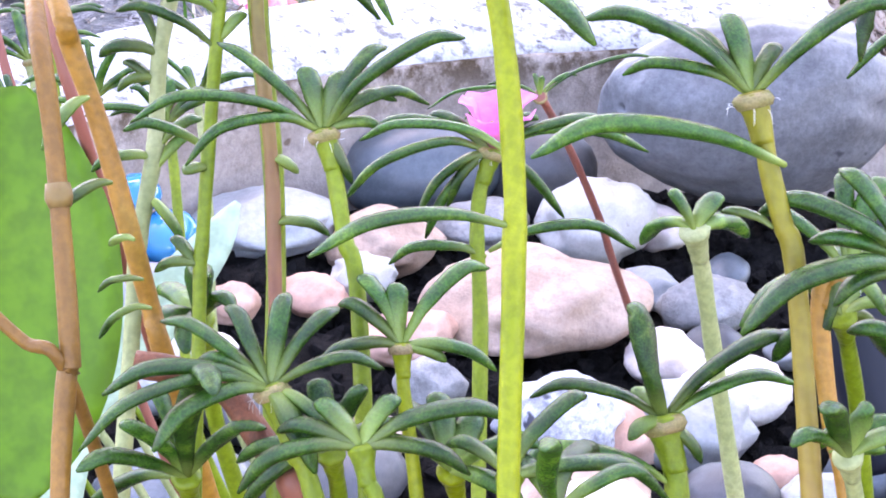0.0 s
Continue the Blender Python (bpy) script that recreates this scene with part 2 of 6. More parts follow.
STEMS = {
    "brown": mat_leaf("brown stem skin", (0.12, 0.052, 0.006), (0.19, 0.088, 0.010), (0.25, 0.135, 0.022), 110, 0.45, 0.12, vary=0.1, speckle=0.3, spec=0.3),
    "orange": mat_leaf("orange stem skin", (0.2, 0.088, 0.009), (0.27, 0.128, 0.014), (0.28, 0.17, 0.022), 110, 0.45, 0.15, vary=0.1, speckle=0.3, spec=0.3),
    "redbrown": mat_leaf("olive to red-brown stem skin", (0.10, 0.09, 0.012), (0.13, 0.11, 0.014), (0.12, 0.125, 0.018), 60, 0.45, 0.15, vary=0.1, speckle=0.3, spec=0.3, rise=(0.800, 0.836, (0.21, 0.065, 0.04))),
    "amber": mat_leaf("lime to pinkish orange stem skin", (0.15, 0.13, 0.008), (0.17, 0.15, 0.009), (0.16, 0.16, 0.012), 60, 0.4, 0.2, vary=0.1, speckle=0.3, spec=0.22, rise=(0.782, 0.826, (0.30, 0.14, 0.05))),
    "woody": mat_leaf("red-brown woody stem skin", (0.06, 0.018, 0.008), (0.115, 0.04, 0.018), (0.18, 0.075, 0.035), 160, 0.6, 0.0, vary=0.1, speckle=0.45, spec=0.2),
    "green": mat_leaf("green stem skin", (0.085, 0.13, 0.005), (0.14, 0.19, 0.008), (0.2, 0.25, 0.02), 110, 0.35, 0.25, vary=0.1, speckle=0.3, spec=0.22),
    "lime": mat_leaf("lime stem skin", (0.15, 0.19, 0.003), (0.22, 0.25, 0.005), (0.29, 0.31, 0.014), 110, 0.35, 0.3, vary=0.1, speckle=0.3, spec=0.22),
    "pale": mat_leaf("pale stem skin", (0.19, 0.22, 0.08), (0.27, 0.29, 0.12), (0.34, 0.34, 0.18), 110, 0.4, 0.25, vary=0.1, speckle=0.3, spec=0.22),
}
AXIL = mat_leaf("pale tan leaf axil", (0.16, 0.16, 0.03), (0.25, 0.19, 0.07), (0.38, 0.23, 0.14), 420, 0.6, 0.25, vary=0.2)
HAIR = mat_leaf("fine white axil hair", (0.6, 0.57, 0.5), (0.7, 0.67, 0.6), (0.8, 0.77, 0.72), 200, 0.6, 0.2)
MAGENTA = mat_leaf("magenta petal", (0.66, 0.15, 0.44), (0.79, 0.3, 0.58), (0.9, 0.55, 0.76), 200, 0.5, 0.6, vary=0.15, speckle=0.15)
STAMEN = mat_leaf("yellow stamens", (0.7, 0.45, 0.02), (0.8, 0.6, 0.04), (0.85, 0.7, 0.1), 200, 0.6, 0.2)
CALYX = mat_leaf("red-brown calyx", (0.15, 0.03, 0.028), (0.25, 0.075, 0.045), (0.32, 0.16, 0.06), 200, 0.6, 0.15)
TEPAL = {
    # Near-white patches painted over the coral pink stand for sun highlights.
    "pink": mat_leaf("coral pink tepal, painted sun-whitened patches", (0.84, 0.15, 0.23), (0.94, 0.41, 0.47), (0.98, 0.88, 0.87), 75, 0.48, 0.42, vary=0.35, stops=(0.37, 0.48, 0.58), speckle=0.12, base=((0.70, 0.06, 0.10), 0.0145)),
    "red": mat_leaf("coral red tepal", (0.6, 0.05, 0.055), (0.72, 0.09, 0.095), (0.82, 0.22, 0.21), 70, 0.5, 0.38, vary=0.25, base=((0.88, 0.38, 0.38), 0.007)),
    "coral": mat_leaf("coral bud", (0.6, 0.15, 0.08), (0.75, 0.3, 0.18), (0.85, 0.5, 0.35), 90, 0.5, 0.35),
    "dusk": mat_leaf("dusky pink bud", (0.3, 0.06, 0.07), (0.42, 0.13, 0.13), (0.55, 0.25, 0.22), 90, 0.55, 0.2),
    "rust": mat_leaf("rusty bud", (0.05, 0.018, 0.012), (0.36, 0.16, 0.06), (0.92, 0.78, 0.48), 150, 0.5, 0.25, stops=(0.36, 0.5, 0.62)),
    "gold": mat_leaf("golden bud", (0.72, 0.58, 0.06), (0.88, 0.8, 0.28), (0.95, 0.92, 0.68), 140, 0.5, 0.35),
}
LIP = mat_leaf("crimson lip", (0.35, 0.01, 0.08), (0.5, 0.02, 0.12), (0.6, 0.1, 0.2), 140, 0.4, 0.3)
BUD_STALK = mat_leaf("pale yellow bud stalk", (0.7, 0.6, 0.2), (0.8, 0.73, 0.34), (0.88, 0.84, 0.55), 60, 0.4, 0.35)
SCAPE = mat_leaf("yellow-green flower stalk", (0.46, 0.48, 0.02), (0.64, 0.65, 0.03), (0.74, 0.73, 0.08), 60, 0.4, 0.3)
PEDICEL = mat_leaf("cream pedicel", (0.84, 0.66, 0.48), (0.9, 0.8, 0.64), (0.95, 0.9, 0.8), 60, 0.4, 0.4)
STRAP = {
    # Sun and shade painted in: green darkened as shaded, pale and yellow-green as sunlit.
    "green": mat_leaf("glossy strap leaf, shaded tone", (0.027, 0.058, 0.003), (0.044, 0.088, 0.004), (0.068, 0.118, 0.007), 18, 0.42, 0.2, glow=(1.0, 1.0, 0.3), spec=0.22, speckle=0.1),
    "litgreen": mat_leaf("sunlit strap leaf, pale tone", (0.14, 0.21, 0.035), (0.2, 0.275, 0.06), (0.28, 0.345, 0.11), 14, 0.38, 0.45, glow=(1.0, 1.0, 0.6), spec=0.35, speckle=0.06),
    "yellowgreen": mat_leaf("sunlit strap leaf, yellow-green tone", (0.055, 0.10, 0.003), (0.088, 0.14, 0.004), (0.13, 0.17, 0.009), 14, 0.45, 0.4, glow=(1.0, 1.0, 0.3), spec=0.25, speckle=0.08),
    "olive": mat_leaf("olive strap leaf", (0.042, 0.042, 0.004), (0.072, 0.070, 0.006), (0.11, 0.096, 0.010), 25, 0.6, 0.15, spec=0.12, speckle=0.12, rise=(0.15, 0.31, (0.05, 0.026, 0.008))),
    "brown": mat_leaf("brown strap leaf", (0.01, 0.006, 0.004), (0.024, 0.016, 0.007), (0.06, 0.042, 0.016), 25, 0.6, 0.1, spec=0.12),
    "yellow": mat_leaf("yellow strap leaf", (0.30, 0.13, 0.008), (0.52, 0.33, 0.015), (0.68, 0.52, 0.14), 30, 0.45, 0.3, spec=0.3),
    "tan": mat_leaf("drying orange strap leaf", (0.05, 0.038, 0.005), (0.15, 0.078, 0.007), (0.24, 0.135, 0.016), 30, 0.55, 0.25, spec=0.15, stops=(0.38, 0.5, 0.66)),
}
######
Your instructions => In the copy, include no pictures; restate the listing above exactly.

Output below =>
0.0 s
Continue the Blender Python (bpy) script that recreates this scene with part 2 of 6. More parts follow.
STEMS = {
    "brown": mat_leaf("brown stem skin", (0.12, 0.052, 0.006), (0.19, 0.088, 0.010), (0.25, 0.135, 0.022), 110, 0.45, 0.12, vary=0.1, speckle=0.3, spec=0.3),
    "orange": mat_leaf("orange stem skin", (0.2, 0.088, 0.009), (0.27, 0.128, 0.014), (0.28, 0.17, 0.022), 110, 0.45, 0.15, vary=0.1, speckle=0.3, spec=0.3),
    "redbrown": mat_leaf("olive to red-brown stem skin", (0.10, 0.09, 0.012), (0.13, 0.11, 0.014), (0.12, 0.125, 0.018), 60, 0.45, 0.15, vary=0.1, speckle=0.3, spec=0.3, rise=(0.800, 0.836, (0.21, 0.065, 0.04))),
    "amber": mat_leaf("lime to pinkish orange stem skin", (0.15, 0.13, 0.008), (0.17, 0.15, 0.009), (0.16, 0.16, 0.012), 60, 0.4, 0.2, vary=0.1, speckle=0.3, spec=0.22, rise=(0.782, 0.826, (0.30, 0.14, 0.05))),
    "woody": mat_leaf("red-brown woody stem skin", (0.06, 0.018, 0.008), (0.115, 0.04, 0.018), (0.18, 0.075, 0.035), 160, 0.6, 0.0, vary=0.1, speckle=0.45, spec=0.2),
    "green": mat_leaf("green stem skin", (0.085, 0.13, 0.005), (0.14, 0.19, 0.008), (0.2, 0.25, 0.02), 110, 0.35, 0.25, vary=0.1, speckle=0.3, spec=0.22),
    "lime": mat_leaf("lime stem skin", (0.15, 0.19, 0.003), (0.22, 0.25, 0.005), (0.29, 0.31, 0.014), 110, 0.35, 0.3, vary=0.1, speckle=0.3, spec=0.22),
    "pale": mat_leaf("pale stem skin", (0.19, 0.22, 0.08), (0.27, 0.29, 0.12), (0.34, 0.34, 0.18), 110, 0.4, 0.25, vary=0.1, speckle=0.3, spec=0.22),
}
AXIL = mat_leaf("pale tan leaf axil", (0.16, 0.16, 0.03), (0.25, 0.19, 0.07), (0.38, 0.23, 0.14), 420, 0.6, 0.25, vary=0.2)
HAIR = mat_leaf("fine white axil hair", (0.6, 0.57, 0.5), (0.7, 0.67, 0.6), (0.8, 0.77, 0.72), 200, 0.6, 0.2)
MAGENTA = mat_leaf("magenta petal", (0.66, 0.15, 0.44), (0.79, 0.3, 0.58), (0.9, 0.55, 0.76), 200, 0.5, 0.6, vary=0.15, speckle=0.15)
STAMEN = mat_leaf("yellow stamens", (0.7, 0.45, 0.02), (0.8, 0.6, 0.04), (0.85, 0.7, 0.1), 200, 0.6, 0.2)
CALYX = mat_leaf("red-brown calyx", (0.15, 0.03, 0.028), (0.25, 0.075, 0.045), (0.32, 0.16, 0.06), 200, 0.6, 0.15)
TEPAL = {
    # Near-white patches painted over the coral pink stand for sun highlights.
    "pink": mat_leaf("coral pink tepal, painted sun-whitened patches", (0.84, 0.15, 0.23), (0.94, 0.41, 0.47), (0.98, 0.88, 0.87), 75, 0.48, 0.42, vary=0.35, stops=(0.37, 0.48, 0.58), speckle=0.12, base=((0.70, 0.06, 0.10), 0.0145)),
    "red": mat_leaf("coral red tepal", (0.6, 0.05, 0.055), (0.72, 0.09, 0.095), (0.82, 0.22, 0.21), 70, 0.5, 0.38, vary=0.25, base=((0.88, 0.38, 0.38), 0.007)),
    "coral": mat_leaf("coral bud", (0.6, 0.15, 0.08), (0.75, 0.3, 0.18), (0.85, 0.5, 0.35), 90, 0.5, 0.35),
    "dusk": mat_leaf("dusky pink bud", (0.3, 0.06, 0.07), (0.42, 0.13, 0.13), (0.55, 0.25, 0.22), 90, 0.55, 0.2),
    "rust": mat_leaf("rusty bud", (0.05, 0.018, 0.012), (0.36, 0.16, 0.06), (0.92, 0.78, 0.48), 150, 0.5, 0.25, stops=(0.36, 0.5, 0.62)),
    "gold": mat_leaf("golden bud", (0.72, 0.58, 0.06), (0.88, 0.8, 0.28), (0.95, 0.92, 0.68), 140, 0.5, 0.35),
}
LIP = mat_leaf("crimson lip", (0.35, 0.01, 0.08), (0.5, 0.02, 0.12), (0.6, 0.1, 0.2), 140, 0.4, 0.3)
BUD_STALK = mat_leaf("pale yellow bud stalk", (0.7, 0.6, 0.2), (0.8, 0.73, 0.34), (0.88, 0.84, 0.55), 60, 0.4, 0.35)
SCAPE = mat_leaf("yellow-green flower stalk", (0.46, 0.48, 0.02), (0.64, 0.65, 0.03), (0.74, 0.73, 0.08), 60, 0.4, 0.3)
PEDICEL = mat_leaf("cream pedicel", (0.84, 0.66, 0.48), (0.9, 0.8, 0.64), (0.95, 0.9, 0.8), 60, 0.4, 0.4)
STRAP = {
    # Sun and shade painted in: green darkened as shaded, pale and yellow-green as sunlit.
    "green": mat_leaf("glossy strap leaf, shaded tone", (0.027, 0.058, 0.003), (0.044, 0.088, 0.004), (0.068, 0.118, 0.007), 18, 0.42, 0.2, glow=(1.0, 1.0, 0.3), spec=0.22, speckle=0.1),
    "litgreen": mat_leaf("sunlit strap leaf, pale tone", (0.14, 0.21, 0.035), (0.2, 0.275, 0.06), (0.28, 0.345, 0.11), 14, 0.38, 0.45, glow=(1.0, 1.0, 0.6), spec=0.35, speckle=0.06),
    "yellowgreen": mat_leaf("sunlit strap leaf, yellow-green tone", (0.055, 0.10, 0.003), (0.088, 0.14, 0.004), (0.13, 0.17, 0.009), 14, 0.45, 0.4, glow=(1.0, 1.0, 0.3), spec=0.25, speckle=0.08),
    "olive": mat_leaf("olive strap leaf", (0.042, 0.042, 0.004), (0.072, 0.070, 0.006), (0.11, 0.096, 0.010), 25, 0.6, 0.15, spec=0.12, speckle=0.12, rise=(0.15, 0.31, (0.05, 0.026, 0.008))),
    "brown": mat_leaf("brown strap leaf", (0.01, 0.006, 0.004), (0.024, 0.016, 0.007), (0.06, 0.042, 0.016), 25, 0.6, 0.1, spec=0.12),
    "yellow": mat_leaf("yellow strap leaf", (0.30, 0.13, 0.008), (0.52, 0.33, 0.015), (0.68, 0.52, 0.14), 30, 0.45, 0.3, spec=0.3),
    "tan": mat_leaf("drying orange strap leaf", (0.05, 0.038, 0.005), (0.15, 0.078, 0.007), (0.24, 0.135, 0.016), 30, 0.55, 0.25, spec=0.15, stops=(0.38, 0.5, 0.66)),
}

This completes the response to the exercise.